Accountant Steven Throneberry, middle row foreground, discusses Park City’s audit report for the fiscal year that ended June 30 from the audience during Monday’s city commission meeting. MELINDA J. OVERSTREET / GLASGOW NEWS 1
“With that being said, there were a couple of findings in the audit this year that are different than prior year,” he said. “There’s always been one finding about segregation of duties, right? And that simply means that there’s just not enough accounting personnel to segregate duties that you would have in an ideal environment.”
He said it wasn’t necessarily Karen, referring to Karen Briggs, one of the two part-time city clerks, but rather the number of Karens, so unless they figured out a way to clone her, the segregation-of-duties finding would continue to be there, because there wasn’t enough money to hire more accounting staff, and this is very common with cities of that size.
Throneberry said it is good accounting practice to reconcile statements in a timely fashion, to allow for discovery of any misrepresentations, adding that everyone is human and even banks make mistakes sometimes.
“With some of the transitions we did note that those weren’t done in a timely fashion, but I think it is imperative to note that when those were identified and Karen became aware of those, that she did go back and reconcile those accounts,” he said.
The last piece of the findings, he said, was budget adherence, directing the attention of the commission members to a page toward the back of the 31-page audit report and noting that the city spent $63,135 more than what was in the approved budget.
He said that could have happened with the transition from one prior clerk to another one, before the current ones, that the budget just didn’t get amended at the end of the fiscal year or not amended enough, but in speaking with Mayor Larry Poteet and Briggs, he said, it is something that will kept more to the forefront with more tracking as they go along.
Throneberry then turned to the statement of net position and other specific financial tables.
Total assets at the close of that fiscal year were $2,176,218, with more than $1.8 million of that in the category of capital assets and only about $311,000 in cash and other unrestricted funds.
Total liabilities were $306,254. With those figures and deferred inflows and outflows of resources, such as for the required payments to the state pension system, calculated together, the net position was $2.2 million. In the course of that discussion, Throneberry said the city’s debt ratio was 11-1.
“A lot of banks will look at a current ratio in lending, and anywhere from 1-1 to 3-1 is good ratio, so 11-1 is in a very strong financial position. Simply – another way of saying that is you could pay your current liabilities 11 times over with what you have on hand,” he said.

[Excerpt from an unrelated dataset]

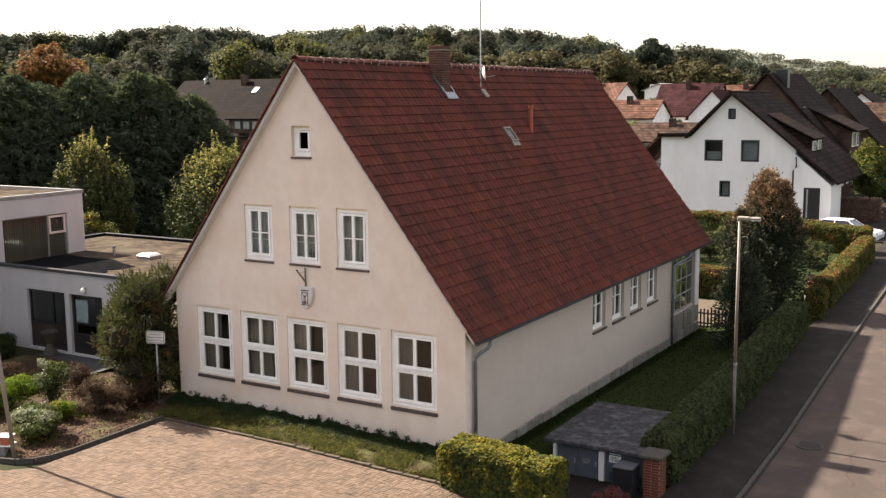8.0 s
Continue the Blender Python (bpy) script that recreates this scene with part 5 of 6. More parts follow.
pot = tagged(anchor("flower_pot", 14.28, 25.4, ground_z(14.28, 25.4) + 0.5), "terracotta pot on a white stand", "flower pot")
part("stand", boxes((-0.22, 0.22, -0.22, 0.22, -0.5, 0.0), bevel=0.02), WHITE_RENDER, pot)
part("pot", tube(bmesh.new(), [(0, 0, 0), (0, 0, 0.34), (0, 0, 0.42)], 0.19, 14, taper=1.45), TERRACOTTA, pot)
p, d = ball_points(300, (0, 0, 0.55), (0.28, 0.28, 0.2))
leaf_mesh("plant", p, d, 0.09, LEAF_RUST, pot)

fence = tagged(anchor("picket_fence", 10.2, 21.3, 0), "low dark brown picket fence", "fence")
for i in range(11):
    part("picket", boxes((0.16 * i, 0.16 * i + 0.075, -0.01, 0.012, -0.85, 0.06 - 0.03 * (i % 2)), bevel=0.006), DARK_WOOD, fence)
for z in (-0.65, -0.2):
    part("rail", boxes((-0.05, 1.75, 0.014, 0.05, z, z + 0.07)), DARK_WOOD, fence)
for x in (-0.08, 1.75):
    part("post", boxes((x, x + 0.09, 0.0, 0.09, -1.0, 0.12), bevel=0.008), DARK_WOOD, fence)


def car(x, y, z, turn, paint, label):
    root = tagged(anchor("car", x, y, z, turn), label, "car")
    side = [(-2.0, 0.35), (2.05, 0.35), (2.1, 0.7), (1.95, 0.86), (1.05, 0.98), (-1.85, 1.0), (-2.05, 0.75)]
    roof_ring = [(1.05, 0.98), (0.35, 1.42), (-1.2, 1.47), (-1.85, 1.0)]
    for name, ring, w, top, mat in (("body", side, 0.86, 0.86, paint), ("cabin", roof_ring, 0.80, 0.62, PANE_DARK)):
        bm = bmesh.new()
        a = [bm.verts.new((px, -(w if pz < 1.1 else top), pz)) for px, pz in ring]
        b = [bm.verts.new((px, (w if pz < 1.1 else top), pz)) for px, pz in ring]
        bm.faces.new(a)
        bm.faces.new(b[::-1])
        for i in range(len(ring)):
            bm.faces.new((a[i], b[i], b[(i + 1) % len(ring)], a[(i + 1) % len(ring)]))
        part(name, bm, mat, root)
    bm = boxes((-1.2, 0.36, -0.62, 0.62, 1.43, 1.5), bevel=0.03)
    part("roof", bm, paint, root)
    for s in (-1, 1):
        part("pillar", tube(bmesh.new(), [(1.05, s * 0.79, 0.98), (0.35, s * 0.62, 1.45)], 0.035, 6), paint, root)
        part("pillar", tube(bmesh.new(), [(-0.45, s * 0.8, 0.98), (-0.45, s * 0.62, 1.46)], 0.035, 6), paint, root)
        part("pillar", tube(bmesh.new(), [(-1.85, s * 0.79, 1.0), (-1.2, s * 0.62, 1.47)], 0.05, 6), paint, root)
        for wx in (-1.3, 1.3):
            tyre = part("wheel", tube(bmesh.new(), [(wx, s * 0.68, 0.31), (wx, s * 0.87, 0.31)], 0.31, 18), RUBBER, root)
            part("rim", tube(bmesh.new(), [(wx, s * 0.86, 0.31), (wx, s * 0.88, 0.31)], 0.2, 14), STEEL, tyre)
        part("headlight", boxes((1.98, 2.08, s * 0.62 - 0.14, s * 0.62 + 0.14, 0.66, 0.8), bevel=0.02), LEAD, root)
    return root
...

Action items for the commission, all approved unanimously, included:
— Giving the mayor authority to handle personnel matters such as hiring and firing, erroneously discussed during a closed session but disclosed after the meeting by Poteet;
— First reading of an ordinance repealing the city’s current ordinance regarding the operation of golf carts in the city, which means state law – Kentucky Revised Statute 189 – becomes the default set of rules and no golf cart may be operated on state-maintained roadways, including U.S. 31-W, Ky. 255 and, of course, Interstate 65;
— First reading of an ordinance rezoning of approximately 2.5 total acres at 50 Tisdale St. from multifamily residential (R-2) to neighborhood business (NB) district, which was the recommendation of the Joint City-County Planning Commission of Barren County after a hearing on the matter, with Charlotte Vasquez as the owner-applicant;
— First reading of an ordinance accepting North Indian Mills Road – approximately 145 feet long – for city maintenance;
— Municipal order making appointments of nonelected city officials – Woody Gardner, city attorney; Ronnie Stinson, fire chief; Gary Martin, Anthony Huff and Nick Billa as assistant fire chiefs; Garland Gilliam, emergency management director; and Marcus Thurman and Anita May, deputy emergency management directors;
— A series of resolutions that designated Poteet as the city’s applicant agent, adopted a plan for continuity of government in the mayor’s absence or disability, adopted a statewide mutual aid agreement, adopted the Barren County Emergency Operations Plan and adopted the National Incident Management System;
— A resolution that declared a 1-ton Chevrolet dump truck as surplus property and used for a trade-in allowance to H & H Construction for a 10-foot dump trailer;
— A vote to accept a quote for $2,500 by Lopez Painting in Bowling Green – the lowest quote of three obtained and the others being for $4,010 and about $6,900 – for the painting of the interior walls, with any patching needed, of the Park City Senior Center, with the purchase of the paint falling to the city;
— A vote for the city to enter the cooperative program through the Kentucky Transportation Cabinet Department for Rural and Municipal Aid that allows the city to apply for receive emergency funding assistance for “unforeseen municipal emergencies;”
— A vote to accept a proposal by TNT Landscaping to do some work at the Park City veterans memorial wall for $3,000.